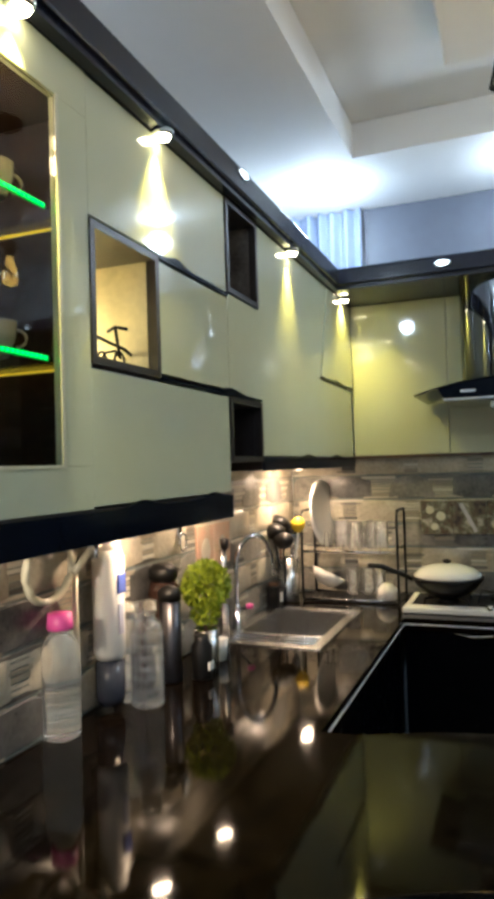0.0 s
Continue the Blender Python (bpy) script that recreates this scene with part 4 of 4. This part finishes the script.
part("knob", lathe_bm([(0, 0), (0.014, 0), (0.016, 0.014), (0, 0.02)], 14, (-0.21, -0.95, TOP + 0.108)), PINK, tap, "red marker knob")
pipe = thing("soap_dispenser", "slim steel soap dispenser behind the tap", "bottle")
part("body", lathe_bm([(0.0, 0.0), (0.019, 0.0), (0.019, 0.25), (0.014, 0.33), (0.0, 0.33)], 18, (-0.31, -0.965, TOP + 0.001)), STEEL, pipe)
part("nozzle", lathe_bm([(0.0, 0.33), (0.016, 0.33), (0.018, 0.37), (0.0, 0.375)], 14, (-0.30, -0.965, TOP + 0.001)), METALBLACK, pipe)
soap = thing("jar", "dark square jar with a white label", "jar", "jars on the worktop")
part("body", box_bm(-0.325, -0.265, -0.45, -0.385, TOP, TOP + 0.10, 0.008), METALBLACK, soap)
part("lid", box_bm(-0.32, -0.27, -0.445, -0.39, TOP + 0.1, TOP + 0.118, 0.005), BROWN, soap)
part("label", box_bm(-0.264, -0.261, -0.432, -0.402, TOP + 0.03, TOP + 0.07), WHITE, soap, "white label")

# utensils
ut = thing("utensil_holder", "steel cylinder holder for cooking utensils", "utensil holder")
part("cylinder", lathe_bm([(0.0, 0.0), (0.052, 0.0), (0.054, 0.006), (0.054, 0.205), (0.051, 0.205), (0.050, 0.01), (0.0, 0.01)], 28, (-0.282, -0.262, TOP + 0.001)), STEEL, ut)


def utensil(label, dx, dy, lean, height, head, m, hm):
    u = thing("utensil", label, "utensil", "utensils in the holder")
    bx, by = -0.282 + dx, -0.262 + dy
    tx, ty = bx + lean[0], by + lean[1]
    part("handle", tube_bm([(bx, by, TOP + 0.02), (tx, ty, TOP + height)], 0.006, 8), m, u)
    part("head", lathe_bm([(0.0, 0), (head * 0.5, 0.008), (head, 0.035), (head * 0.95, 0.055), (head * 0.5, 0.075), (0.0, 0.08)], 14, (tx, ty, TOP + height - 0.012)), hm, u)


utensil("black nylon ladle standing in the holder", -0.015, -0.015, (-0.02, -0.06), 0.31, 0.054, METALBLACK, METALBLACK)
utensil("black nylon spoon standing in the holder", 0.01, 0.01, (0.01, 0.04), 0.30, 0.046, METALBLACK, METALBLACK)
utensil("steel spoon standing in the holder", 0.0, 0.02, (0.02, 0.0), 0.27, 0.022, CHROME, CHROME)
utensil("dark wooden spoon standing in the holder", -0.02, 0.0, (-0.01, -0.02), 0.33, 0.026, BROWN, BROWN)
utensil("yellow-tipped brush standing in the holder", 0.02, 0.02, (0.035, -0.01), 0.335, 0.034, WHITE, YELLOW)
utensil("black nylon spatula standing in the holder", 0.0, -0.03, (0.02, -0.075), 0.27, 0.050, METALBLACK, METALBLACK)
utensil("black slotted spoon standing in the holder", -0.02, 0.02, (-0.02, -0.02), 0.34, 0.052, METALBLACK, METALBLACK)

# dish rack
rack = thing("dish_rack", "two-tier dark steel dish rack", "dish rack")
RX0, RX1, RY0, RY1 = -0.215, 0.235, -0.235, -0.01
for x in (RX0, RX1):
    part("end_frame", tube_bm([(x, RY0, TOP + 0.008), (x, RY0, TOP + 0.40), (x, RY0 + 0.02, TOP + 0.425), (x, RY1 - 0.02, TOP + 0.425), (x, RY1, TOP + 0.40), (x, RY1, TOP + 0.008)], 0.006, 8), METALBLACK, rack)
for z in (TOP + 0.012, TOP + 0.235):
    for y in (RY0, RY1):
        part("rail", tube_bm([(RX0, y, z), (RX1, y, z)], 0.006, 8), CHROME, rack)
    for k in range(1, 14):
        part("rod", tube_bm([(RX0 + (RX1 - RX0) * k / 14, RY0, z), (RX0 + (RX1 - RX0) * k / 14, RY1, z)], 0.0022, 6), CHROME, rack)
for k in range(9):
    x = RX0 + 0.09 + 0.032 * k
    part("plate_loop", tube_bm([(x, RY0 + 0.06, TOP + 0.235), (x + 0.004, RY0 + 0.065, TOP + 0.315), (x + 0.008, RY0 + 0.09, TOP + 0.325), (x + 0.010, RY0 + 0.115, TOP + 0.315), (x + 0.012, RY0 + 0.12, TOP + 0.235)], 0.003, 6), CHROME, rack)
part("drip_tray", box_bm(RX0, RX1, RY0, RY1, TOP + 0.001, TOP + 0.005), METALBLACK, rack)


def plate(label, where, rx, ry, rz, r):
    p = thing("plate", label, "plate", "plates in the rack")
    part("dish", lathe_bm([(0.0, 0.0), (r * 0.55, 0.0), (r * 0.66, 0.006), (r, 0.018), (r, 0.021), (r * 0.65, 0.010), (r * 0.55, 0.005), (0.0, 0.005)], 36), CERAMIC, p)
    p.matrix_world = pose(*where, rx, ry, rz)


plate("large white oval serving plate standing upright", (-0.165, -0.07, TOP + 0.405), 0, 84, -8, 0.165)
bowl = thing("bowl", "white bowl tipped on its side under the rack", "bowl")
part("dish", lathe_bm([(0.0, 0.0), (0.035, 0.0), (0.06, 0.02), (0.085, 0.06), (0.082, 0.06), (0.055, 0.022), (0.0, 0.006)], 28), CERAMIC, bowl)
bowl.matrix_world = pose(-0.13, -0.17, TOP + 0.07, -12, 24, 0)


def tumbler(x, y, z, tilt):
    g = thing("drinking_glass", "clear drinking glass drying in the rack", "glass", "glasses in the rack")
    b = part("wall", lathe_bm([(0.0, 0.0), (0.026, 0.0), (0.035, 0.125), (0.032, 0.125), (0.024, 0.008), (0.0, 0.008)], 18), TUMBLER, g)
    b.visible_shadow = False
    g.matrix_world = pose(x, y, z, tilt, 0, 30)


for k, (x, y) in enumerate(((-0.05, -0.09), (0.02, -0.13), (0.09, -0.08), (0.15, -0.13))):
    tumbler(x, y, TOP + 0.242, 8 * (k % 3 - 1))
for x, y in ((0.0, -0.12), (0.07, -0.10), (0.13, -0.14)):
    tumbler(x, y, TOP + 0.02, 0)
wb = thing("bowl", "small white bowl beside the rack", "bowl")
part("dish", lathe_bm([(0.0, 0.07), (0.02, 0.068), (0.045, 0.045), (0.052, 0.0), (0.049, 0.0), (0.04, 0.04), (0.0, 0.064)], 24, (0.175, -0.19, TOP + 0.02)), CERAMIC, wb)

# hob with pots
hob = thing("gas_hob", "white and steel gas hob set in the worktop", "hob")
HX0, HX1, HY0, HY1 = 0.275, 1.05, -0.405, -0.03
part("plate", box_bm(HX0, HX1, HY0, HY1, TOP + 0.001, TOP + 0.026, 0.006), WHITE, hob)
part("burner_well", box_bm(HX0 + 0.03, HX1 - 0.03, HY0 + 0.075, HY1 - 0.025, TOP + 0.024, TOP + 0.0275, 0.001), METALBLACK, hob, "black enamel well")
for cx, cy in ((0.45, -0.24), (0.89, -0.24), (0.67, -0.16)):
    part("burner", lathe_bm([(0.0, 0), (0.05, 0), (0.045, 0.012), (0.03, 0.018), (0.0, 0.018)], 20, (cx, cy, TOP + 0.026)), METALBLACK, hob)
    for a in (0.78, 2.36, 3.93, 5.5):
        part("pan_support", tube_bm([(cx + 0.04 * math.cos(a), cy + 0.04 * math.sin(a), TOP + 0.052), (cx + 0.125 * math.cos(a), cy + 0.125 * math.sin(a), TOP + 0.052), (cx + 0.13 * math.cos(a), cy + 0.13 * math.sin(a), TOP + 0.027)], 0.005, 6), METALBLACK, hob)
for k in range(3):
    part("knob", lathe_bm([(0.0, 0), (0.020, 0), (0.017, 0.018), (0.0, 0.02)], 16, (0.63 + 0.045 * k, -0.385, TOP + 0.026)), CHROME, hob)
pan = thing("wok", "black wok with a domed cream lid", "pan")
PX, PY, PZ = 0.45, -0.24, TOP + 0.058
part("bowl", lathe_bm([(0.0, 0.0), (0.075, 0.0), (0.125, 0.03), (0.152, 0.068), (0.156, 0.078), (0.149, 0.078), (0.12, 0.035), (0.0, 0.006)], 36, (PX, PY, PZ)), METALBLACK, pan)
part("lid", lathe_bm([(0.142, 0.078), (0.145, 0.086), (0.115, 0.114), (0.065, 0.130), (0.0, 0.136), (0.0, 0.13), (0.105, 0.106)], 36, (PX, PY, PZ)), CERAMIC, pan, "domed cream lid")
part("lid_knob", lathe_bm([(0.0, 0.136), (0.014, 0.137), (0.02, 0.15), (0.0, 0.156)], 16, (PX, PY, PZ)), METALBLACK, pan)
part("handle", tube_bm([(PX - 0.146, PY - 0.02, PZ + 0.065), (PX - 0.22, PY - 0.04, PZ + 0.10), (PX - 0.28, PY - 0.06, PZ + 0.125), (PX - 0.335, PY - 0.08, PZ + 0.13)], 0.012, 10), METALBLACK, pan)
pot = thing("cooking_pot", "black lidded cooking pot with two loop handles", "pot")
PX = 0.905
part("body", lathe_bm([(0.0, 0.0), (0.135, 0.0), (0.148, 0.012), (0.152, 0.135), (0.158, 0.14), (0.158, 0.146), (0.0, 0.146)], 40, (PX, PY, PZ)), mat("black_enamel", (0.004, 0.004, 0.005), 0.15, spec=0.35), pot)
part("band", lathe_bm([(0.1515, 0.112), (0.1545, 0.113), (0.1545, 0.118), (0.152, 0.119)], 40, (PX, PY, PZ)), STEEL, pot, "thin steel band")
part("rim", lathe_bm([(0.158, 0.146), (0.162, 0.149), (0.162, 0.156), (0.156, 0.158)], 40, (PX, PY, PZ)), STEEL, pot)
part("lid", lathe_bm([(0.158, 0.156), (0.13, 0.178), (0.07, 0.194), (0.0, 0.198), (0.0, 0.19), (0.12, 0.17)], 40, (PX, PY, PZ)), mat("dark_glass_lid", (0.03, 0.03, 0.035), 0.06), pot, "dark domed lid")
part("lid_knob", lathe_bm([(0.0, 0.196), (0.013, 0.197), (0.012, 0.215), (0.028, 0.222), (0.026, 0.234), (0.0, 0.238)], 18, (PX, PY, PZ)), METALBLACK, pot)
for s_ in (-1, 1):
    part("handle", tube_bm([(PX + s_ * 0.15, PY - 0.04, PZ + 0.125), (PX + s_ * 0.195, PY - 0.035, PZ + 0.145), (PX + s_ * 0.21, PY, PZ + 0.15), (PX + s_ * 0.195, PY + 0.035, PZ + 0.145), (PX + s_ * 0.15, PY + 0.04, PZ + 0.125)], 0.009, 8), METALBLACK, pot)

sk = thing("socket_plate", "white wall socket plate with a black plug", "socket")
part("plate", box_bm(1.15, 1.38, 0.010, 0.024, 1.03, 1.135, 0.003), WHITE, sk)
part("plug", box_bm(1.20, 1.285, -0.02, 0.0095, 1.065, 1.095, 0.008), METALBLACK, sk, "black plug")
gj = thing("glass_jar", "clear lidded glass jar at the end of the worktop", "jar")
b = part("wall", lathe_bm([(0.0, 0.0), (0.05, 0.0), (0.055, 0.01), (0.055, 0.10), (0.045, 0.115), (0.0, 0.115)], 24, (1.24, -0.14, TOP + 0.001)), CLEAR, gj)
b.visible_shadow = False
part("lid", lathe_bm([(0.0, 0.115), (0.047, 0.115), (0.047, 0.13), (0.0, 0.134)], 24, (1.24, -0.14, TOP + 0.001)), CLEAR, gj)

# beside the pier
gb = thing("spray_bottle", "clear floor bottle with a lime green trigger head", "bottle")
gx, gy = -0.495, -2.355
b = part("body", lathe_bm([(0.0, 0.0), (0.05, 0.0), (0.052, 0.01), (0.052, 0.13), (0.022, 0.17), (0.0, 0.17)], 20, (gx, gy, STEP + 0.001)), CLEAR, gb)
part("neck", lathe_bm([(0.0, 0.165), (0.026, 0.165), (0.026, 0.20), (0.014, 0.22), (0.0, 0.22)], 16, (gx, gy, STEP + 0.001)), mat("lime_plastic", (0.42, 0.55, 0.03), 0.4), gb, "lime green cap")
part("head", box_bm(gx - 0.018, gx + 0.05, gy - 0.016, gy + 0.016, STEP + 0.22, STEP + 0.26, 0.008), bpy.data.materials["lime_plastic"], gb)
lb = thing("bottle", "opaque lime green cleaning bottle on the floor", "bottle", "bottles beside the pier")
part("body", lathe_bm([(0.0, 0.0), (0.034, 0.0), (0.036, 0.008), (0.036, 0.15), (0.018, 0.19), (0.0, 0.19)], 20, (-0.505, -2.44, STEP + 0.001)), bpy.data.materials["lime_plastic"], lb)
part("cap", lathe_bm([(0.0, 0.188), (0.017, 0.188), (0.016, 0.225), (0.0, 0.228)], 16, (-0.505, -2.44, STEP + 0.001)), WHITE, lb, "white screw cap")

.....

* **REQUIREMENT**: Restate, line by line and word for word, everything from the top of the material through the line that contains "0.012)), hm, u)". Leave pictures out.

* **TASK SOLUTION**:
0.0 s
Continue the Blender Python (bpy) script that recreates this scene with part 4 of 4. This part finishes the script.
part("knob", lathe_bm([(0, 0), (0.014, 0), (0.016, 0.014), (0, 0.02)], 14, (-0.21, -0.95, TOP + 0.108)), PINK, tap, "red marker knob")
pipe = thing("soap_dispenser", "slim steel soap dispenser behind the tap", "bottle")
part("body", lathe_bm([(0.0, 0.0), (0.019, 0.0), (0.019, 0.25), (0.014, 0.33), (0.0, 0.33)], 18, (-0.31, -0.965, TOP + 0.001)), STEEL, pipe)
part("nozzle", lathe_bm([(0.0, 0.33), (0.016, 0.33), (0.018, 0.37), (0.0, 0.375)], 14, (-0.30, -0.965, TOP + 0.001)), METALBLACK, pipe)
soap = thing("jar", "dark square jar with a white label", "jar", "jars on the worktop")
part("body", box_bm(-0.325, -0.265, -0.45, -0.385, TOP, TOP + 0.10, 0.008), METALBLACK, soap)
part("lid", box_bm(-0.32, -0.27, -0.445, -0.39, TOP + 0.1, TOP + 0.118, 0.005), BROWN, soap)
part("label", box_bm(-0.264, -0.261, -0.432, -0.402, TOP + 0.03, TOP + 0.07), WHITE, soap, "white label")

# utensils
ut = thing("utensil_holder", "steel cylinder holder for cooking utensils", "utensil holder")
part("cylinder", lathe_bm([(0.0, 0.0), (0.052, 0.0), (0.054, 0.006), (0.054, 0.205), (0.051, 0.205), (0.050, 0.01), (0.0, 0.01)], 28, (-0.282, -0.262, TOP + 0.001)), STEEL, ut)


def utensil(label, dx, dy, lean, height, head, m, hm):
    u = thing("utensil", label, "utensil", "utensils in the holder")
    bx, by = -0.282 + dx, -0.262 + dy
    tx, ty = bx + lean[0], by + lean[1]
    part("handle", tube_bm([(bx, by, TOP + 0.02), (tx, ty, TOP + height)], 0.006, 8), m, u)
    part("head", lathe_bm([(0.0, 0), (head * 0.5, 0.008), (head, 0.035), (head * 0.95, 0.055), (head * 0.5, 0.075), (0.0, 0.08)], 14, (tx, ty, TOP + height - 0.012)), hm, u)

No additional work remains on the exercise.